Entusiasmo. Emozioni. Gioia. “Mi sono preparato, consapevole che, almeno per questa stagione, avrebbe potuto essere l’ultima partita della Roma in Champions”. Non si placa l’onda di passione nata dopo il trionfo della Roma sul Barcellona. Emozioni che un ragazzo di Guidonia, tifoso dei giallorossi, ci racconta dopo i suoi 90 minuti in Curva Sud.
“In un giorno infrasettimanale andare allo stadio può risultare impegnativo. Specie se si parla di una gara di ritorno difficilissima se non impossibile da recuperare. Però è sempre una gara di Champions League, e c’era sempre in campo il Barcellona dei fenomeni: impossibile non andare”.
E quindi via, macchina, benzina, Raccordo, la ricerca affannosa del parcheggio e l’ingresso in Curva, cuore pulsante della tifoseria romanista. Intorno l’Olimpico pieno in ogni ordine di posto. “Le bandiere già sventolavano in Curva: tutti abbiamo iniziato a cantare, a strillare. A sperare in un miracolo”. In Catalogna la sconfitta per quattro reti a uno. Al ritorno la squadra di Di Francesco avrebbe dovuto vincere (almeno) per tre gol a zero. Scenario ai limiti del paranormale, con Leo Messi in campo. E invece…
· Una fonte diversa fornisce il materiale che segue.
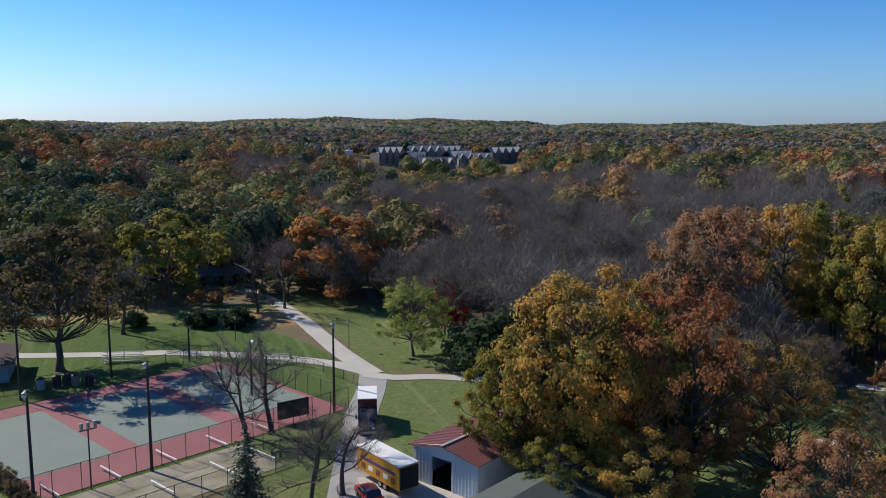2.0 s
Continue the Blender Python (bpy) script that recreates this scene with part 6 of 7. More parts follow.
surface_pole = surface("creosoted_pole", (0.075, 0.06, 0.055), (0.05, 0.042, 0.04), 0.8, 6, 0.9, bump=0.3)
flood_pole(-39.6, 126.8, 20.3, 3, 2, 20, "tall dark wooden light pole with three rows of floodlights")
flood_pole(-19.7, 97.0, 20.3, 3, 3, -30, "tall dark wooden light pole with three rows of floodlights")
p = at(27.2, 125)
flood_pole(p.x - 1.4, p.y, 15.0, 1, 4, 40, "tall dark wooden light pole at the infield")
for x, y, h in ((-30.3, 123.9, 11.3), (-12.1, 90.5, 11.8), (-17.6, 126.1, 12.4), (-6.2, 133.4, 11.8), (-0.8, 94.9, 12.5), (5.3, 139.0, 5.5), (12.7, 118.1, 8.2), (22.2, 107.7, 12.2)):
    flood_pole(x, y, h, 1, 1, (x * 31) % 360, "dark wooden light pole beside the courts", arm=False)


def park_lamp(x, y, h, group="park path lamps"):
    ob = thing("lamp_post", x, y, ground_at(x, y), 0, "thin dark park lamp post beside the path", "lamp post", group)
    bm = bmesh.new()
    tube(bm, (0, 0, -0.2), (0, 0, h - 0.4), 0.07, 0.05, 8)
    part("pole", bm, DARK_STEEL, ob)
    bm = bmesh.new()
    tube(bm, (0, 0, h - 0.4), (0, 0, h), 0.12, 0.24, 10)
    part("lantern", bm, surface_lantern, ob)
    bm = bmesh.new()
    tube(bm, (0, 0, h + 0.002), (0, 0, h + 0.16), 0.28, 0.06, 10)
    part("cap", bm, DARK_STEEL, ob)


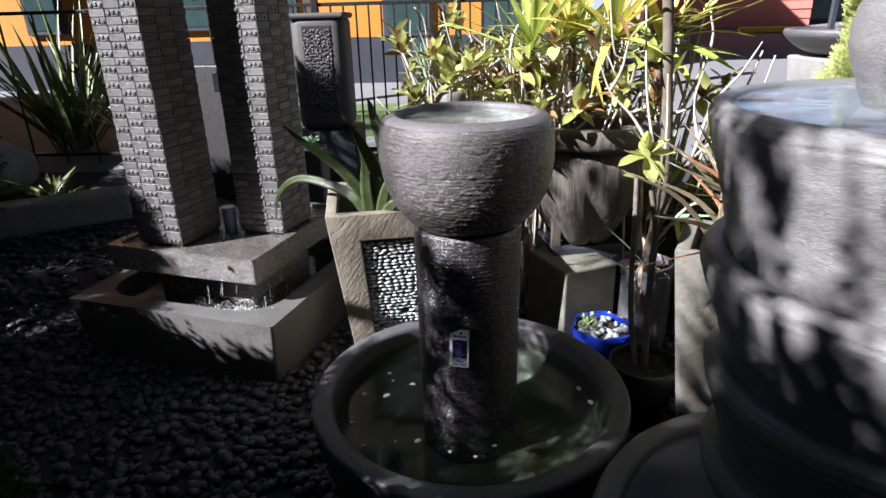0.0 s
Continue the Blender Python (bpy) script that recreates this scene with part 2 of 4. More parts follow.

Alle 20 e 45 il fischio d’inizio. Sei minuti dopo la rete di Dzeko. “Lo stadio ha urlato come mai. Ottantamila voci hanno gridato con una voce sola, ottantamila cuori hanno iniziato ad accelerare, battito dopo battito. All’unisono”. Ovvio che l’impresa era ancora molto lontana. “In ognuno di noi dentro lo stadio, e immagino nelle case, nei bar, ovunque, aveva iniziato a fare capolino la speranza di farcela”.
Comincia il secondo tempo, ancora Dzeko, stavolta abbattuto da Pique. Calcio di rigore. “La palla sul dischetto, De Rossi pronto a battere, tutto lo stadio era in silenzio. Eravamo come sospesi, in un’altra dimensione”. De Rossi segna. Al fischio finale mancava mezz’ora. “Lì è cambiato tutto. E sugli spalti è saltato tutto. Abbracci, incitazioni, canti, cori. Cuori, tanti, che battono all’impazzata. Una notte magica, come quelle cantate nel 1990 da Edoardo Bennato e Gianna Nannini. Non voglio paragonare un Mondiale a Roma Barcellona, ma l’emozione è stata grandissima”.
Il cronometro corre, e il Destino prende le sembianze di un calcio d’angolo. Palla in area, Manolas colpisce di testa e la palla si infila nell’angolo basso della porta di Ter Stegen, portando via con sé i ricordi delle sconfitte con le grandi d’Europa degli scorsi anni.
“Tre a zero. E sugli spalti accade di tutto. In molti non ci credevano. Dal gol al fischio finale sembra passare un’eternità, e invece dovevano passare solo 12 minuti. I più lunghi della mia vita”.
Sconfitta (immeritata) al Camp Nou, trionfo all’Olimpico. “Certe emozioni te le porti dentro per sempre, e sono quelle emozioni che andranno raccontate ai nipotini. Perché se posso dire di aver visto giocare Totti, potrò dire che il 10 aprile 2018 la Roma ha fatto il miracolo”.
Un cammino che rischia di diventare carico di simbologie. L’appuntamento con la finale di Kiev ha una data “ad alto impatto” per la squadra giallorossa. L’ultimo round è previsto per il 26 maggio, anniversario della finale di Coppa Italia persa dalla Roma contro la Lazio. E tra le quattro semifinaliste spicca il Liverpool, altro incubo storico dei capitolini, vittorioso all’Olimpico nel 1984 nella finale della vecchia Coppa dei Campioni, quella dei rigori e del balletto di Grobbelaar. Due incubi da esorcizzare per la Roma e per i suoi tifosi. Incubi da contrapporre ai sogni. “Che esistono, e se ci credi si avverano pure”. Con buona pace di chi dice che sia solo calcio. Lo è, di certo. “…ma il calcio sono anche i tuoi giorni, le parole dette, quelle scritte, le facce, gli abbracci, i gol, i cori, le delusioni, quei pochi sogni trovati, quei cento sogni smarriti…”. Roma Barcellona ha regalato quello che in effetti in molto hanno perso di vista. La possibilità di stravolgere i pronostici, di liberarsi da un predatore affamato e di sconfiggerlo con la grinta e la voglia. Sarà solo calcio, ma questo è calcio bello. Quello che va raccontato.